On-Call Handover Checklist
A shift-change ritual that transfers full context on open incidents, active mitigations, fragile services, and upcoming changes, with verified tool access for the incoming engineer. Everything is captured in a shared on-call log to build institutional memory.
When to Use This Checklist
Use this checklist at every on-call shift change, and especially across weekends, holidays, or time-zone boundaries where the next responder has less ambient context. A handover is a small ritual with outsized value: it prevents the incoming engineer from rediscovering, under pressure, problems the outgoing engineer already understood.
How to Use This Checklist
Run the handover as a short, focused conversation backed by a written summary. The outgoing engineer walks the incoming one through open incidents, active mitigations, and any temporary changes that will need reverting. Both confirm the incoming engineer actually has access to the tools they will need, because the worst time to discover a broken login is mid-incident.

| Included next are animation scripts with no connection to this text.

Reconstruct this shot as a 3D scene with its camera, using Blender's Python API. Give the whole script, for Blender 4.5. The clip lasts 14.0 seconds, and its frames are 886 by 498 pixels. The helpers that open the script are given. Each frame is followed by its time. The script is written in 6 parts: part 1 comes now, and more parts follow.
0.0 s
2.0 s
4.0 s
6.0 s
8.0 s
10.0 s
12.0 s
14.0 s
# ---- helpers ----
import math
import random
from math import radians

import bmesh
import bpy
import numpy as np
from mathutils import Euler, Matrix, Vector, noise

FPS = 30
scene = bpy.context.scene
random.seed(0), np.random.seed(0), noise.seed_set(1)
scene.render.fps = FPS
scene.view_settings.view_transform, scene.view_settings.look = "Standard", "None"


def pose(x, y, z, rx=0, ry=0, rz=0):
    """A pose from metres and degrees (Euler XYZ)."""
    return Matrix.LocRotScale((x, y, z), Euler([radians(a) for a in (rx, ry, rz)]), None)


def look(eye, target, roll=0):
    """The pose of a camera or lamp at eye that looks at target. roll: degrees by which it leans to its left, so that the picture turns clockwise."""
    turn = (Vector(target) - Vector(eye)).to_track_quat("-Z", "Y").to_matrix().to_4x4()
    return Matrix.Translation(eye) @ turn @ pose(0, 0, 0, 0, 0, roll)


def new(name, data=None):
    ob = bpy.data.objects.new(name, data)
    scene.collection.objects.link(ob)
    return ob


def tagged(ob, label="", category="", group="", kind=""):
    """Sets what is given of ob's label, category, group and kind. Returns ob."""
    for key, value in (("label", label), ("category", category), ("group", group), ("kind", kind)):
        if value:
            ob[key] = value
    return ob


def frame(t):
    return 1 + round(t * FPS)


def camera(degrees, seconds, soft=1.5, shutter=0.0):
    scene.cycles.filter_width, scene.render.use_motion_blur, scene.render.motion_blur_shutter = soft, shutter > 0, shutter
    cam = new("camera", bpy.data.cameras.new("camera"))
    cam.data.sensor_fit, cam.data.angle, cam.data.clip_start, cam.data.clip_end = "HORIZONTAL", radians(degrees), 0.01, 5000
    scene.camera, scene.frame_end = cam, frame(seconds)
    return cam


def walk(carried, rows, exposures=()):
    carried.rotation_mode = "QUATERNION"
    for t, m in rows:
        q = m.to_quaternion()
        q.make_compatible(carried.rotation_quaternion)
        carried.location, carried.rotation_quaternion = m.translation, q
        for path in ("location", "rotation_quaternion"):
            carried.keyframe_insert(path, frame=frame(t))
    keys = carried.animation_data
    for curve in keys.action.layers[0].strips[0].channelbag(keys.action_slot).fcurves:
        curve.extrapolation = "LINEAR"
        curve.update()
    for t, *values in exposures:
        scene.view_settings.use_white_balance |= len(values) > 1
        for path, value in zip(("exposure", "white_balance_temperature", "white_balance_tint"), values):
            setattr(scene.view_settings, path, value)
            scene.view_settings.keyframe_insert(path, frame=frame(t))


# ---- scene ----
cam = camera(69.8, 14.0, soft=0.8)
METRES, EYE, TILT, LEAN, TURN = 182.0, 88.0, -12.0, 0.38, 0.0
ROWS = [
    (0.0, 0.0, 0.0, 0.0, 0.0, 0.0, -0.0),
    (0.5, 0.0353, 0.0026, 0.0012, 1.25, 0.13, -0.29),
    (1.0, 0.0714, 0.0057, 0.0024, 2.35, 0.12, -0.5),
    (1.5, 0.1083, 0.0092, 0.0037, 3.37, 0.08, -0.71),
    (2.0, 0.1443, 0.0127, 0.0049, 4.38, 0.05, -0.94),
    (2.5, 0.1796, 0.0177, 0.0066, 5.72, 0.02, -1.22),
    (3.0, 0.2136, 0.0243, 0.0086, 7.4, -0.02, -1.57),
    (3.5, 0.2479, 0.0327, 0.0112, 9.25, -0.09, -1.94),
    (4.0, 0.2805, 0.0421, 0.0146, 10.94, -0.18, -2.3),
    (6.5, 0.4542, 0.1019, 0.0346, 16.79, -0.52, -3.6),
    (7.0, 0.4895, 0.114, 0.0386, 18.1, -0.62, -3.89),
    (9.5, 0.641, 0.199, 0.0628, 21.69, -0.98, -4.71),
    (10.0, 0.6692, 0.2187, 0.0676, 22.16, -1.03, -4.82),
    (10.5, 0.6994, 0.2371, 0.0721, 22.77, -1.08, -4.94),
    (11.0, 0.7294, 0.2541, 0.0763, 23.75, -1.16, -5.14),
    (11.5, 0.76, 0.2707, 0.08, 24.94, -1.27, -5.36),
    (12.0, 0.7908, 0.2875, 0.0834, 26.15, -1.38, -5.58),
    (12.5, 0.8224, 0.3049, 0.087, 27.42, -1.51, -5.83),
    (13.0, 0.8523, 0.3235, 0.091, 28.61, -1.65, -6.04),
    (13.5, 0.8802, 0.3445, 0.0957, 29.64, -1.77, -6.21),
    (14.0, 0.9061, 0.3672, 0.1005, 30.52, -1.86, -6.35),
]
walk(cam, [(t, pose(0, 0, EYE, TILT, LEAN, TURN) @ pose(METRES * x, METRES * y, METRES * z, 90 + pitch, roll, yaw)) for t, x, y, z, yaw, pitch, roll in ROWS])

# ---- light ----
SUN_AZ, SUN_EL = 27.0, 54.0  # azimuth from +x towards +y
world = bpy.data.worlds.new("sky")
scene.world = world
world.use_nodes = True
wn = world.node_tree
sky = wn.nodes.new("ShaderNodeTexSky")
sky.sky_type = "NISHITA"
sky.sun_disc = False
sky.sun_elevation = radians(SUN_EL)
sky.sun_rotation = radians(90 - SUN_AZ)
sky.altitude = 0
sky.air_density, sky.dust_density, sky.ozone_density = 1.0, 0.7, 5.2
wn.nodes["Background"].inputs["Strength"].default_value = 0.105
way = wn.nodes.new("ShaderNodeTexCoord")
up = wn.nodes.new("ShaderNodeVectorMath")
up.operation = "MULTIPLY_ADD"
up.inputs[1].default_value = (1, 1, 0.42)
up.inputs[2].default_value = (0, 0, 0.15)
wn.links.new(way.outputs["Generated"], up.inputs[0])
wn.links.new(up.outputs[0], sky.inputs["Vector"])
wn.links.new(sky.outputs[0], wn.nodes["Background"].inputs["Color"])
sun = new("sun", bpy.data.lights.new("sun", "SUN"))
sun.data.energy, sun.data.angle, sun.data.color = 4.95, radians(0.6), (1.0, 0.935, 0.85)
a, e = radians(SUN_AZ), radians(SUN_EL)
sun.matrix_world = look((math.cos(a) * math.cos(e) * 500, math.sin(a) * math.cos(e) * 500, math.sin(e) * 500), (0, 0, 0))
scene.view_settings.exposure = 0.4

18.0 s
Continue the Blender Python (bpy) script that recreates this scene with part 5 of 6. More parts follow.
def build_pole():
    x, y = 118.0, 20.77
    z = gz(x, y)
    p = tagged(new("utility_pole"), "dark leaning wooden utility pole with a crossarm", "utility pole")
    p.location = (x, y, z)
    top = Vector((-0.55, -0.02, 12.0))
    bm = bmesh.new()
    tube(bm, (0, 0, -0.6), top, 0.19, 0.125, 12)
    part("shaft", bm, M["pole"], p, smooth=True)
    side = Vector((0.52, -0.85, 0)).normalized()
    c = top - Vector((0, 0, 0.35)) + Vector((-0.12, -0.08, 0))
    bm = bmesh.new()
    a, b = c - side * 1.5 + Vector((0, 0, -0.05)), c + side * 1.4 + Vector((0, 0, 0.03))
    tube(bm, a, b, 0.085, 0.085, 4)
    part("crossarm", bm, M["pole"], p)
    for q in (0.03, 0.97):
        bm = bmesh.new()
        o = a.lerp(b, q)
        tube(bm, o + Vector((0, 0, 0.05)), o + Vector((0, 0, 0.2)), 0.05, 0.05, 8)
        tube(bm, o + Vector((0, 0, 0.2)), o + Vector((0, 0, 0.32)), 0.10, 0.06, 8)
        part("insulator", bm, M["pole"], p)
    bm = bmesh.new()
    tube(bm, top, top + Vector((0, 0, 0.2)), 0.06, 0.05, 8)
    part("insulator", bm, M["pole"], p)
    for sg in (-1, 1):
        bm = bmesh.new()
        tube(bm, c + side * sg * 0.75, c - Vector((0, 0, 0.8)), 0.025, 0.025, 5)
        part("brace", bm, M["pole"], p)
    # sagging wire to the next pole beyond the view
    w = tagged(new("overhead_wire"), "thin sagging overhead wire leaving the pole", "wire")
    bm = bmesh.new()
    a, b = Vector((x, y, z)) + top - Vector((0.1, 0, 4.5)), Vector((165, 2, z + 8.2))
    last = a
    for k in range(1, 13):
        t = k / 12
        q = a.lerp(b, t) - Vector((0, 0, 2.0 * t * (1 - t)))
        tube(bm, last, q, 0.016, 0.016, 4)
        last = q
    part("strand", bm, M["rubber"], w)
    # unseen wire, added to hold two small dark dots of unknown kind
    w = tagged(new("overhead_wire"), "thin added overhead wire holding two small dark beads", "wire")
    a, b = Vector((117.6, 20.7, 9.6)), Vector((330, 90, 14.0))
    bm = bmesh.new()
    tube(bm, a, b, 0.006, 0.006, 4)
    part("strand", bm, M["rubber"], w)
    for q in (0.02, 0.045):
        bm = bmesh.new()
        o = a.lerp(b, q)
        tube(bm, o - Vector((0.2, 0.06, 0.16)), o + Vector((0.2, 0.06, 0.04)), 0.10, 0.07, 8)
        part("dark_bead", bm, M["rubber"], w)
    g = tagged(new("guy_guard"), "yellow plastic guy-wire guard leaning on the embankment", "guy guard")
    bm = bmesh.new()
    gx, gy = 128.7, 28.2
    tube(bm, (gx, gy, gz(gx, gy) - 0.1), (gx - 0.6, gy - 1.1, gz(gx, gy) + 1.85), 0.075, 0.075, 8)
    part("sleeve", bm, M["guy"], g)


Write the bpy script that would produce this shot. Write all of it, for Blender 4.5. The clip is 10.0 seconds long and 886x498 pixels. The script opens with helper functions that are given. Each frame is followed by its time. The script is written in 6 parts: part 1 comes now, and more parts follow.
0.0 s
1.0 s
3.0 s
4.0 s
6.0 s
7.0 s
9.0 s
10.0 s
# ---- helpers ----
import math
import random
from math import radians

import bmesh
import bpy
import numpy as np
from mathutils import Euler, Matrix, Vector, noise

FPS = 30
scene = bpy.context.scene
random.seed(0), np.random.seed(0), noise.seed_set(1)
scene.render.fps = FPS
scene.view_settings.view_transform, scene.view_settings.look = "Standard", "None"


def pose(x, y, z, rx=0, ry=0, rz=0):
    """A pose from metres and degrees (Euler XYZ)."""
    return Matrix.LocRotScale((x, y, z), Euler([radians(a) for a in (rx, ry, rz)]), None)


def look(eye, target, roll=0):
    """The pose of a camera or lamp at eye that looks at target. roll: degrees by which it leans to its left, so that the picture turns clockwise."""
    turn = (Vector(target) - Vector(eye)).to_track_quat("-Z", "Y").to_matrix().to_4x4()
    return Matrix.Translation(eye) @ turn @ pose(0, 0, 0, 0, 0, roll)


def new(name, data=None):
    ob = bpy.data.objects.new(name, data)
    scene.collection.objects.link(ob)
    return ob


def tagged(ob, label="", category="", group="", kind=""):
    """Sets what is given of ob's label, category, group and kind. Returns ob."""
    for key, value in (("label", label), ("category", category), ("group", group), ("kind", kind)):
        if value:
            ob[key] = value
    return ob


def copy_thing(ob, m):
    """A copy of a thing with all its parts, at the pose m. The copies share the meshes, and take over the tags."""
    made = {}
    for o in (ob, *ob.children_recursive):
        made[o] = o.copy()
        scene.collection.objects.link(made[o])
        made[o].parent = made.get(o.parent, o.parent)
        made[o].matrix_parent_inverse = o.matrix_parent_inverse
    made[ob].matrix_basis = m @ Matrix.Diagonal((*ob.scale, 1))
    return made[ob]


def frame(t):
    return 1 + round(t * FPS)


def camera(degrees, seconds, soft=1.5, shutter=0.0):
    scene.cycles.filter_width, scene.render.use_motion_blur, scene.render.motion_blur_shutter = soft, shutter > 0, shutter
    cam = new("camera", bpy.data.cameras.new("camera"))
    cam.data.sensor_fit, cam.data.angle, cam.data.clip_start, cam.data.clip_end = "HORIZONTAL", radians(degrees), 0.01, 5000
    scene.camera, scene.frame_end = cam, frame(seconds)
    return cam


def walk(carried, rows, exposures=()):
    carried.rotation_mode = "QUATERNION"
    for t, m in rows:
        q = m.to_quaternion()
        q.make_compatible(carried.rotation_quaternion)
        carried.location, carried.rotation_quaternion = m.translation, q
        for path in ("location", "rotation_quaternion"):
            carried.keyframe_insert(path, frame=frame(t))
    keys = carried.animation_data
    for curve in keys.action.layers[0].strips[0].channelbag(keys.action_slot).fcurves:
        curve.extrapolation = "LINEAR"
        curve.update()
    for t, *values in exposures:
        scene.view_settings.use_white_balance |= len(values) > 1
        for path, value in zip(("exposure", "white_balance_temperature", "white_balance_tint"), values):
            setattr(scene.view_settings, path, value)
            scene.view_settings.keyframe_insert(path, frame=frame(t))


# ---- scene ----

Keep a shared on-call log. Writing the summary down means context survives even if the conversation is rushed, and it builds an institutional memory of recurring issues.
What Good Looks Like
A clean handover leaves the incoming engineer with no surprises. They know which services are fragile, what mitigations are propping things up, and which deployments or maintenance windows fall in their shift. Their access to alerting, dashboards, runbooks, and break-glass paths is confirmed, not assumed. Error-budget status and any change freeze are understood, so they know how cautious to be. The whole exchange is captured in a shared log that the next handover can build on.
Common Pitfalls
The most common failure is a handover that happens only verbally, or not at all, leaving the incoming engineer blind to active mitigations and temporary hacks. Another is assuming access works; tooling permissions drift, and a responder who cannot acknowledge a page is no responder at all. Teams also forget to flag known-fragile services, so the new engineer treats a precarious situation as normal until it breaks.
Related Resources
Pair this with on-call and incident-management best practices, and use SLO and error-budget status to communicate how much risk the shift can absorb.